### Given problem
Repeat, without any change, the entries presented below.
═════ Supplied material
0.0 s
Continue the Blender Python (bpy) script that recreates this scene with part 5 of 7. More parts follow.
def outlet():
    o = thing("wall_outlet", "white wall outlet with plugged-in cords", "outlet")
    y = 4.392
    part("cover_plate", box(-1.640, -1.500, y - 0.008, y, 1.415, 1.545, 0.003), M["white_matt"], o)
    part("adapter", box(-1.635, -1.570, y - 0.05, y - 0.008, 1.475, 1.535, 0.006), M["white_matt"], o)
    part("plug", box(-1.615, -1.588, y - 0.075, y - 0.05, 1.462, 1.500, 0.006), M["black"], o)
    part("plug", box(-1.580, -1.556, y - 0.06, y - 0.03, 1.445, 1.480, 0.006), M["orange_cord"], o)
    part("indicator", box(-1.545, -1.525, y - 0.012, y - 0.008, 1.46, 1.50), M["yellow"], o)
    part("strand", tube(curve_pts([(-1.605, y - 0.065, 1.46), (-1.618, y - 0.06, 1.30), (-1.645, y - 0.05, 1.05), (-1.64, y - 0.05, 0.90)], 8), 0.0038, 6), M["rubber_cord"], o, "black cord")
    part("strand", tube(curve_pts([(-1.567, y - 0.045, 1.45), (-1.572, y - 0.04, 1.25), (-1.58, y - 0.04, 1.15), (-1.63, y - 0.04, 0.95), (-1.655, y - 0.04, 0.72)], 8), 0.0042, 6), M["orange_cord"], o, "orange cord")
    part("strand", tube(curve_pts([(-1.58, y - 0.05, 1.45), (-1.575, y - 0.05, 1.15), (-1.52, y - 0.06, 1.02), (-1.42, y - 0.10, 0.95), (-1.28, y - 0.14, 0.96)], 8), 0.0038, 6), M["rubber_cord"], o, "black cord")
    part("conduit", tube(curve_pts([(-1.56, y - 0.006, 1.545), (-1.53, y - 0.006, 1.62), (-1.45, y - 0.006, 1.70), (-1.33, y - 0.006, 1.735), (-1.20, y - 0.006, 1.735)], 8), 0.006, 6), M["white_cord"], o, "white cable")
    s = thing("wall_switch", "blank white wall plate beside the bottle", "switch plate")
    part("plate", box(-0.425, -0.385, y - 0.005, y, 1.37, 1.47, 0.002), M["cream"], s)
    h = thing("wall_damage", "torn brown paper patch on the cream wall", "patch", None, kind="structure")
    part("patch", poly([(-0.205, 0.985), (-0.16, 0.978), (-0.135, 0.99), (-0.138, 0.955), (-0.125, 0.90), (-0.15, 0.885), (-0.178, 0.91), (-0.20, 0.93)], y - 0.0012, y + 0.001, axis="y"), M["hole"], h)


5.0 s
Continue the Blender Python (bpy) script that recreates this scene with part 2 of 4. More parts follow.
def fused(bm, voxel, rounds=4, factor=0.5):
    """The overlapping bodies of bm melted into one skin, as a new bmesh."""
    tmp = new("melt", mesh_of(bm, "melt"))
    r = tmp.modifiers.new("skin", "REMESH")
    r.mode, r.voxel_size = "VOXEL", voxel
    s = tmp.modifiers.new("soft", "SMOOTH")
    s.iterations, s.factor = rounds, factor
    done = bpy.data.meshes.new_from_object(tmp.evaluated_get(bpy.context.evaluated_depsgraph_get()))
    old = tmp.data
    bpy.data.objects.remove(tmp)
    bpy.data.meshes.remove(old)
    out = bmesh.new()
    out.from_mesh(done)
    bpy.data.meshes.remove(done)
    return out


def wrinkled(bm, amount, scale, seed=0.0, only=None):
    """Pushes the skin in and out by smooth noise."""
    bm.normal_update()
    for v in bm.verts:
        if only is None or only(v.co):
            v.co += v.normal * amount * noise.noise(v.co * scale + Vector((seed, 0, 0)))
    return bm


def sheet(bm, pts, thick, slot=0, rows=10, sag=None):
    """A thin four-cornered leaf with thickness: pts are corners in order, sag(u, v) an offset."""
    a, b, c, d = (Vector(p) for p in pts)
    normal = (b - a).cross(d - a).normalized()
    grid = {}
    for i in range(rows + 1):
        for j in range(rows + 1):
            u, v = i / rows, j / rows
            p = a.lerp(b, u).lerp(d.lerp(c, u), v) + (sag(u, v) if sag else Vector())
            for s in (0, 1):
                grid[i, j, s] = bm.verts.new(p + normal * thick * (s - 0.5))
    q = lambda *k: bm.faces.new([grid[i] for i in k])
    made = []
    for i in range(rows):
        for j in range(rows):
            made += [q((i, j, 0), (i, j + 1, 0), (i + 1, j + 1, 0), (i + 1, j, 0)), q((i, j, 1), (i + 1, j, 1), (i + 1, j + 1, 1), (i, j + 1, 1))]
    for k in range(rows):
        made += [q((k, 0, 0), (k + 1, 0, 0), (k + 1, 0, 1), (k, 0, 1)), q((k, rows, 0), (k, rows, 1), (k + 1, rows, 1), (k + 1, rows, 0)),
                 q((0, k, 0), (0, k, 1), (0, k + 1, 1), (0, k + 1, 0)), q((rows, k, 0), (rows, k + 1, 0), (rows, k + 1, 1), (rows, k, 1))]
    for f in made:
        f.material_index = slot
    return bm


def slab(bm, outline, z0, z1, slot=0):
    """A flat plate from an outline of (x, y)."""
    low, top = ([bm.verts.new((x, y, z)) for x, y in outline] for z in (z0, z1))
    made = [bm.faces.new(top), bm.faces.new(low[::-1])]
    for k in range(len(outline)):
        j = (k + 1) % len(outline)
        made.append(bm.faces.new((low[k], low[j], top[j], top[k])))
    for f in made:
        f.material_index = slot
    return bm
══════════
### Answer to the exercise
0.0 s
Continue the Blender Python (bpy) script that recreates this scene with part 5 of 7. More parts follow.
def outlet():
    o = thing("wall_outlet", "white wall outlet with plugged-in cords", "outlet")
    y = 4.392
    part("cover_plate", box(-1.640, -1.500, y - 0.008, y, 1.415, 1.545, 0.003), M["white_matt"], o)
    part("adapter", box(-1.635, -1.570, y - 0.05, y - 0.008, 1.475, 1.535, 0.006), M["white_matt"], o)
    part("plug", box(-1.615, -1.588, y - 0.075, y - 0.05, 1.462, 1.500, 0.006), M["black"], o)
    part("plug", box(-1.580, -1.556, y - 0.06, y - 0.03, 1.445, 1.480, 0.006), M["orange_cord"], o)
    part("indicator", box(-1.545, -1.525, y - 0.012, y - 0.008, 1.46, 1.50), M["yellow"], o)
    part("strand", tube(curve_pts([(-1.605, y - 0.065, 1.46), (-1.618, y - 0.06, 1.30), (-1.645, y - 0.05, 1.05), (-1.64, y - 0.05, 0.90)], 8), 0.0038, 6), M["rubber_cord"], o, "black cord")
    part("strand", tube(curve_pts([(-1.567, y - 0.045, 1.45), (-1.572, y - 0.04, 1.25), (-1.58, y - 0.04, 1.15), (-1.63, y - 0.04, 0.95), (-1.655, y - 0.04, 0.72)], 8), 0.0042, 6), M["orange_cord"], o, "orange cord")
    part("strand", tube(curve_pts([(-1.58, y - 0.05, 1.45), (-1.575, y - 0.05, 1.15), (-1.52, y - 0.06, 1.02), (-1.42, y - 0.10, 0.95), (-1.28, y - 0.14, 0.96)], 8), 0.0038, 6), M["rubber_cord"], o, "black cord")
    part("conduit", tube(curve_pts([(-1.56, y - 0.006, 1.545), (-1.53, y - 0.006, 1.62), (-1.45, y - 0.006, 1.70), (-1.33, y - 0.006, 1.735), (-1.20, y - 0.006, 1.735)], 8), 0.006, 6), M["white_cord"], o, "white cable")
    s = thing("wall_switch", "blank white wall plate beside the bottle", "switch plate")
    part("plate", box(-0.425, -0.385, y - 0.005, y, 1.37, 1.47, 0.002), M["cream"], s)
    h = thing("wall_damage", "torn brown paper patch on the cream wall", "patch", None, kind="structure")
    part("patch", poly([(-0.205, 0.985), (-0.16, 0.978), (-0.135, 0.99), (-0.138, 0.955), (-0.125, 0.90), (-0.15, 0.885), (-0.178, 0.91), (-0.20, 0.93)], y - 0.0012, y + 0.001, axis="y"), M["hole"], h)


5.0 s
Continue the Blender Python (bpy) script that recreates this scene with part 2 of 4. More parts follow.
def fused(bm, voxel, rounds=4, factor=0.5):
    """The overlapping bodies of bm melted into one skin, as a new bmesh."""
    tmp = new("melt", mesh_of(bm, "melt"))
    r = tmp.modifiers.new("skin", "REMESH")
    r.mode, r.voxel_size = "VOXEL", voxel
    s = tmp.modifiers.new("soft", "SMOOTH")
    s.iterations, s.factor = rounds, factor
    done = bpy.data.meshes.new_from_object(tmp.evaluated_get(bpy.context.evaluated_depsgraph_get()))
    old = tmp.data
    bpy.data.objects.remove(tmp)
    bpy.data.meshes.remove(old)
    out = bmesh.new()
    out.from_mesh(done)
    bpy.data.meshes.remove(done)
    return out


def wrinkled(bm, amount, scale, seed=0.0, only=None):
    """Pushes the skin in and out by smooth noise."""
    bm.normal_update()
    for v in bm.verts:
        if only is None or only(v.co):
            v.co += v.normal * amount * noise.noise(v.co * scale + Vector((seed, 0, 0)))
    return bm


def sheet(bm, pts, thick, slot=0, rows=10, sag=None):
    """A thin four-cornered leaf with thickness: pts are corners in order, sag(u, v) an offset."""
    a, b, c, d = (Vector(p) for p in pts)
    normal = (b - a).cross(d - a).normalized()
    grid = {}
    for i in range(rows + 1):
        for j in range(rows + 1):
            u, v = i / rows, j / rows
            p = a.lerp(b, u).lerp(d.lerp(c, u), v) + (sag(u, v) if sag else Vector())
            for s in (0, 1):
                grid[i, j, s] = bm.verts.new(p + normal * thick * (s - 0.5))
    q = lambda *k: bm.faces.new([grid[i] for i in k])
    made = []
    for i in range(rows):
        for j in range(rows):
            made += [q((i, j, 0), (i, j + 1, 0), (i + 1, j + 1, 0), (i + 1, j, 0)), q((i, j, 1), (i + 1, j, 1), (i + 1, j + 1, 1), (i, j + 1, 1))]
    for k in range(rows):
        made += [q((k, 0, 0), (k + 1, 0, 0), (k + 1, 0, 1), (k, 0, 1)), q((k, rows, 0), (k, rows, 1), (k + 1, rows, 1), (k + 1, rows, 0)),
                 q((0, k, 0), (0, k, 1), (0, k + 1, 1), (0, k + 1, 0)), q((rows, k, 0), (rows, k + 1, 0), (rows, k + 1, 1), (rows, k, 1))]
    for f in made:
        f.material_index = slot
    return bm


def slab(bm, outline, z0, z1, slot=0):
    """A flat plate from an outline of (x, y)."""
    low, top = ([bm.verts.new((x, y, z)) for x, y in outline] for z in (z0, z1))
    made = [bm.faces.new(top), bm.faces.new(low[::-1])]
    for k in range(len(outline)):
        j = (k + 1) % len(outline)
        made.append(bm.faces.new((low[k], low[j], top[j], top[k])))
    for f in made:
        f.material_index = slot
    return bm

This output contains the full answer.